§ INSTRUCTION: The material below should be written out in full and exactly; pictures stay out of the copy.

§ SOURCE MATERIAL:
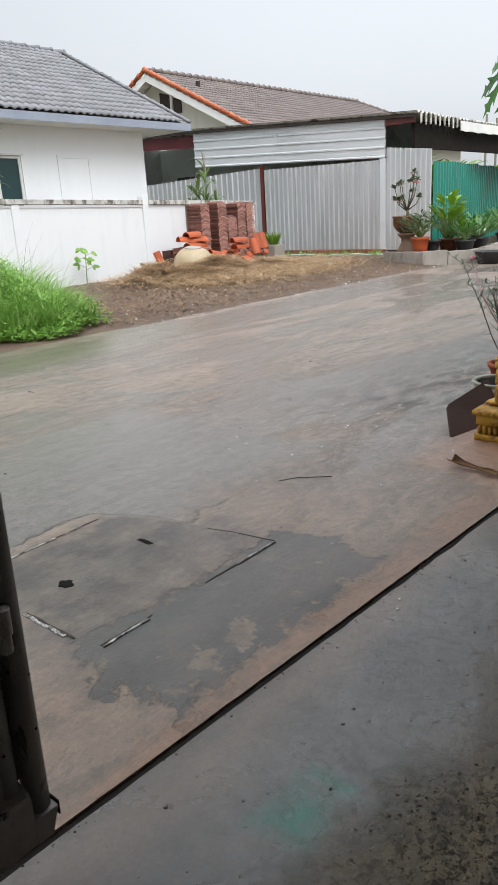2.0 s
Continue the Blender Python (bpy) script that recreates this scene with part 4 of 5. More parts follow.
def leafy(parent, at, n, reach, height, length, width, material, name="foliage", droop=0.6, stemmed=True):
    bm, sb = bmesh.new(), bmesh.new()
    for i in range(n):
        a = rnd.uniform(0, 2 * math.pi)
        out = reach * math.sqrt(rnd.random())
        z = height * rnd.uniform(0.35, 1.0) * (1 - 0.35 * out / reach)
        p = Vector(at) + Vector((out * math.cos(a), out * math.sin(a), z))
        if stemmed and i % 3 == 0:
            tube(sb, [at, Vector(at).lerp(p, 0.5) + Vector((0, 0, height * 0.12)), p], [0.008, 0.006, 0.004], 5, cap=False)
        leaf(bm, p, (math.cos(a + rnd.uniform(-.6, .6)), math.sin(a + rnd.uniform(-.6, .6)), rnd.uniform(0.1, 1.1)), length * rnd.uniform(0.7, 1.25), width * rnd.uniform(0.75, 1.2), droop)
    tagged(part(name, bm, material, parent, smooth=True), kind="stuff")
    if stemmed:
        tagged(part("stem_mass", sb, STEM, parent, smooth=True), kind="stuff")
    else:
        sb.free()


# desert rose on a stand
def paddle_plant(x, y, n, reach, height, material, seed, label):
    """Broad upright paddle leaves on stalks out of a brown pot."""
    r = random.Random(seed)
    tp = thing("potted_foliage", (x, y, 0.22), label, "potted plant", group="pots in the planter")
    pot(tp, (x, y, 0.205), 0.21, 0.24, BROWNGLAZE)
    lb, sb = bmesh.new(), bmesh.new()
    for k in range(n):
        a, u = r.uniform(0, 6.28), r.random()
        out = reach * (0.25 + 0.75 * u)
        base = Vector((x + 0.06 * math.cos(a), y + 0.06 * math.sin(a), 0.42))
        top = Vector((x + out * 0.75 * math.cos(a), y + out * 0.75 * math.sin(a), 0.42 + height * r.uniform(0.35, 0.78) * (1.1 - 0.5 * u)))
        tube(sb, [base, base.lerp(top, 0.5) + Vector((0, 0, 0.05)), top], [0.010, 0.008, 0.005], 5, cap=False)
        leaf(lb, top, (0.8 * math.cos(a + r.uniform(-.5, .5)), 0.8 * math.sin(a + r.uniform(-.5, .5)), r.uniform(0.5, 1.6)), r.uniform(0.20, 0.32), r.uniform(0.10, 0.15), 0.9, fold=0.2, steps=5)
    tagged(part("foliage", lb, material, tp, smooth=True), kind="stuff")
    tagged(part("stem_mass", sb, STEM, tp, smooth=True), kind="stuff")


rose = thing("potted_desert_rose", (13.55, 7.70, 0.21), "flowering desert rose in a brown glazed bowl on a stand", "potted plant")
bm = bmesh.new()
lathe(bm, (13.55, 7.70, 0.20), [(0.20, 0), (0.18, 0.05), (0.11, 0.20), (0.11, 0.26), (0.17, 0.33), (0.19, 0.37)], 20)
part("stand", bm, surface("tan_clay", (0.20, 0.12, 0.075), (0.15, 0.09, 0.055), 7, 0.6, 0.1, 0.2), rose, "tan clay pedestal stand", smooth=True)
bm = bmesh.new()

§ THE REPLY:
2.0 s
Continue the Blender Python (bpy) script that recreates this scene with part 4 of 5. More parts follow.
def leafy(parent, at, n, reach, height, length, width, material, name="foliage", droop=0.6, stemmed=True):
    bm, sb = bmesh.new(), bmesh.new()
    for i in range(n):
        a = rnd.uniform(0, 2 * math.pi)
        out = reach * math.sqrt(rnd.random())
        z = height * rnd.uniform(0.35, 1.0) * (1 - 0.35 * out / reach)
        p = Vector(at) + Vector((out * math.cos(a), out * math.sin(a), z))
        if stemmed and i % 3 == 0:
            tube(sb, [at, Vector(at).lerp(p, 0.5) + Vector((0, 0, height * 0.12)), p], [0.008, 0.006, 0.004], 5, cap=False)
        leaf(bm, p, (math.cos(a + rnd.uniform(-.6, .6)), math.sin(a + rnd.uniform(-.6, .6)), rnd.uniform(0.1, 1.1)), length * rnd.uniform(0.7, 1.25), width * rnd.uniform(0.75, 1.2), droop)
    tagged(part(name, bm, material, parent, smooth=True), kind="stuff")
    if stemmed:
        tagged(part("stem_mass", sb, STEM, parent, smooth=True), kind="stuff")
    else:
        sb.free()


# desert rose on a stand
def paddle_plant(x, y, n, reach, height, material, seed, label):
    """Broad upright paddle leaves on stalks out of a brown pot."""
    r = random.Random(seed)
    tp = thing("potted_foliage", (x, y, 0.22), label, "potted plant", group="pots in the planter")
    pot(tp, (x, y, 0.205), 0.21, 0.24, BROWNGLAZE)
    lb, sb = bmesh.new(), bmesh.new()
    for k in range(n):
        a, u = r.uniform(0, 6.28), r.random()
        out = reach * (0.25 + 0.75 * u)
        base = Vector((x + 0.06 * math.cos(a), y + 0.06 * math.sin(a), 0.42))
        top = Vector((x + out * 0.75 * math.cos(a), y + out * 0.75 * math.sin(a), 0.42 + height * r.uniform(0.35, 0.78) * (1.1 - 0.5 * u)))
        tube(sb, [base, base.lerp(top, 0.5) + Vector((0, 0, 0.05)), top], [0.010, 0.008, 0.005], 5, cap=False)
        leaf(lb, top, (0.8 * math.cos(a + r.uniform(-.5, .5)), 0.8 * math.sin(a + r.uniform(-.5, .5)), r.uniform(0.5, 1.6)), r.uniform(0.20, 0.32), r.uniform(0.10, 0.15), 0.9, fold=0.2, steps=5)
    tagged(part("foliage", lb, material, tp, smooth=True), kind="stuff")
    tagged(part("stem_mass", sb, STEM, tp, smooth=True), kind="stuff")


rose = thing("potted_desert_rose", (13.55, 7.70, 0.21), "flowering desert rose in a brown glazed bowl on a stand", "potted plant")
bm = bmesh.new()
lathe(bm, (13.55, 7.70, 0.20), [(0.20, 0), (0.18, 0.05), (0.11, 0.20), (0.11, 0.26), (0.17, 0.33), (0.19, 0.37)], 20)
part("stand", bm, surface("tan_clay", (0.20, 0.12, 0.075), (0.15, 0.09, 0.055), 7, 0.6, 0.1, 0.2), rose, "tan clay pedestal stand", smooth=True)
bm = bmesh.new()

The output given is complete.